START PROVIDED MATERIAL

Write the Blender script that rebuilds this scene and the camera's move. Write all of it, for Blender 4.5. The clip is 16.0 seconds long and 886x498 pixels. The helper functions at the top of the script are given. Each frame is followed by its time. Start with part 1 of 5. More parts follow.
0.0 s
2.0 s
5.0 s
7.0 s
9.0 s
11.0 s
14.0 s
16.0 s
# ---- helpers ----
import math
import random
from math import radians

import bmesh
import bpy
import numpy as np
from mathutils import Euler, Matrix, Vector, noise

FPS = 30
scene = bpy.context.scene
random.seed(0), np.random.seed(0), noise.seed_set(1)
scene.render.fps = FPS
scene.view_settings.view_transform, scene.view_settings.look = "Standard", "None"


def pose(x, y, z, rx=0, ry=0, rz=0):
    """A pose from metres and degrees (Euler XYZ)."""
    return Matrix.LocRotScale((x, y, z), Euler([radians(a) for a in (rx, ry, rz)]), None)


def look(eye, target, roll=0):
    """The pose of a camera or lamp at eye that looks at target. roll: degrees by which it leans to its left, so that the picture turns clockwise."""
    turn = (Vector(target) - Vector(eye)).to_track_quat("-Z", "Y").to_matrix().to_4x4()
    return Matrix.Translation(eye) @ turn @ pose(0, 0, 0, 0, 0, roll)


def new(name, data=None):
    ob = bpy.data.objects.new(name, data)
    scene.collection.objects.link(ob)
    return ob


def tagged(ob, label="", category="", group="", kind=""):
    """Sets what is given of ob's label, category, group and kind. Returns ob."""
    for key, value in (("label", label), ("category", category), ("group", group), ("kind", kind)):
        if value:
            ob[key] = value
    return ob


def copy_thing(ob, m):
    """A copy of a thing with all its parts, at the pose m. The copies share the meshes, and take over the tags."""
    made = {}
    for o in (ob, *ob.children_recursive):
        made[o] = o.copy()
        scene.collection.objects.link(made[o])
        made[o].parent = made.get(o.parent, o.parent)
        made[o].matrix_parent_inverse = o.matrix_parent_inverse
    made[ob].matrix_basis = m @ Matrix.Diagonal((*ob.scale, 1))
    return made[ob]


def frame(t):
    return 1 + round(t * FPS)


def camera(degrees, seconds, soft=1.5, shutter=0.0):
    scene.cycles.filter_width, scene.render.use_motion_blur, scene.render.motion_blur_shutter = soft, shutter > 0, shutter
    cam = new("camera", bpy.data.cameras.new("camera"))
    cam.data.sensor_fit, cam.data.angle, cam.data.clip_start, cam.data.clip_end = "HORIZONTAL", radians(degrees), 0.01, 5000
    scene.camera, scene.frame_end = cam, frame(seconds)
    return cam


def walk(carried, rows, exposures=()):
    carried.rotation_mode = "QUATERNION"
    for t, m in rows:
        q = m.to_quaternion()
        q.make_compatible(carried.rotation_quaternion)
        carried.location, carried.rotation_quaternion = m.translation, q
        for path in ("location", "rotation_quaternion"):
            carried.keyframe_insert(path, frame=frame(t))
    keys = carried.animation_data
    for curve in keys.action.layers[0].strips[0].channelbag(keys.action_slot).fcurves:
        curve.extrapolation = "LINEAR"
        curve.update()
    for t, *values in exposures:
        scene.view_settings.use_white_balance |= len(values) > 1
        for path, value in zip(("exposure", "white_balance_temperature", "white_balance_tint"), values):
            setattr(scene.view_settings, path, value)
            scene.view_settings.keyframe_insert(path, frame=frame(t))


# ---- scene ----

END PROVIDED MATERIAL

GIVEN INSTRUCTION
Print the material once more, exactly.

FINAL RESULT
Write the Blender script that rebuilds this scene and the camera's move. Write all of it, for Blender 4.5. The clip is 16.0 seconds long and 886x498 pixels. The helper functions at the top of the script are given. Each frame is followed by its time. Start with part 1 of 5. More parts follow.
0.0 s
2.0 s
5.0 s
7.0 s
9.0 s
11.0 s
14.0 s
16.0 s
# ---- helpers ----
import math
import random
from math import radians

import bmesh
import bpy
import numpy as np
from mathutils import Euler, Matrix, Vector, noise

FPS = 30
scene = bpy.context.scene
random.seed(0), np.random.seed(0), noise.seed_set(1)
scene.render.fps = FPS
scene.view_settings.view_transform, scene.view_settings.look = "Standard", "None"


def pose(x, y, z, rx=0, ry=0, rz=0):
    """A pose from metres and degrees (Euler XYZ)."""
    return Matrix.LocRotScale((x, y, z), Euler([radians(a) for a in (rx, ry, rz)]), None)


def look(eye, target, roll=0):
    """The pose of a camera or lamp at eye that looks at target. roll: degrees by which it leans to its left, so that the picture turns clockwise."""
    turn = (Vector(target) - Vector(eye)).to_track_quat("-Z", "Y").to_matrix().to_4x4()
    return Matrix.Translation(eye) @ turn @ pose(0, 0, 0, 0, 0, roll)


def new(name, data=None):
    ob = bpy.data.objects.new(name, data)
    scene.collection.objects.link(ob)
    return ob


def tagged(ob, label="", category="", group="", kind=""):
    """Sets what is given of ob's label, category, group and kind. Returns ob."""
    for key, value in (("label", label), ("category", category), ("group", group), ("kind", kind)):
        if value:
            ob[key] = value
    return ob


def copy_thing(ob, m):
    """A copy of a thing with all its parts, at the pose m. The copies share the meshes, and take over the tags."""
    made = {}
    for o in (ob, *ob.children_recursive):
        made[o] = o.copy()
        scene.collection.objects.link(made[o])
        made[o].parent = made.get(o.parent, o.parent)
        made[o].matrix_parent_inverse = o.matrix_parent_inverse
    made[ob].matrix_basis = m @ Matrix.Diagonal((*ob.scale, 1))
    return made[ob]


def frame(t):
    return 1 + round(t * FPS)


def camera(degrees, seconds, soft=1.5, shutter=0.0):
    scene.cycles.filter_width, scene.render.use_motion_blur, scene.render.motion_blur_shutter = soft, shutter > 0, shutter
    cam = new("camera", bpy.data.cameras.new("camera"))
    cam.data.sensor_fit, cam.data.angle, cam.data.clip_start, cam.data.clip_end = "HORIZONTAL", radians(degrees), 0.01, 5000
    scene.camera, scene.frame_end = cam, frame(seconds)
    return cam


def walk(carried, rows, exposures=()):
    carried.rotation_mode = "QUATERNION"
    for t, m in rows:
        q = m.to_quaternion()
        q.make_compatible(carried.rotation_quaternion)
        carried.location, carried.rotation_quaternion = m.translation, q
        for path in ("location", "rotation_quaternion"):
            carried.keyframe_insert(path, frame=frame(t))
    keys = carried.animation_data
    for curve in keys.action.layers[0].strips[0].channelbag(keys.action_slot).fcurves:
        curve.extrapolation = "LINEAR"
        curve.update()
    for t, *values in exposures:
        scene.view_settings.use_white_balance |= len(values) > 1
        for path, value in zip(("exposure", "white_balance_temperature", "white_balance_tint"), values):
            setattr(scene.view_settings, path, value)
            scene.view_settings.keyframe_insert(path, frame=frame(t))


# ---- scene ----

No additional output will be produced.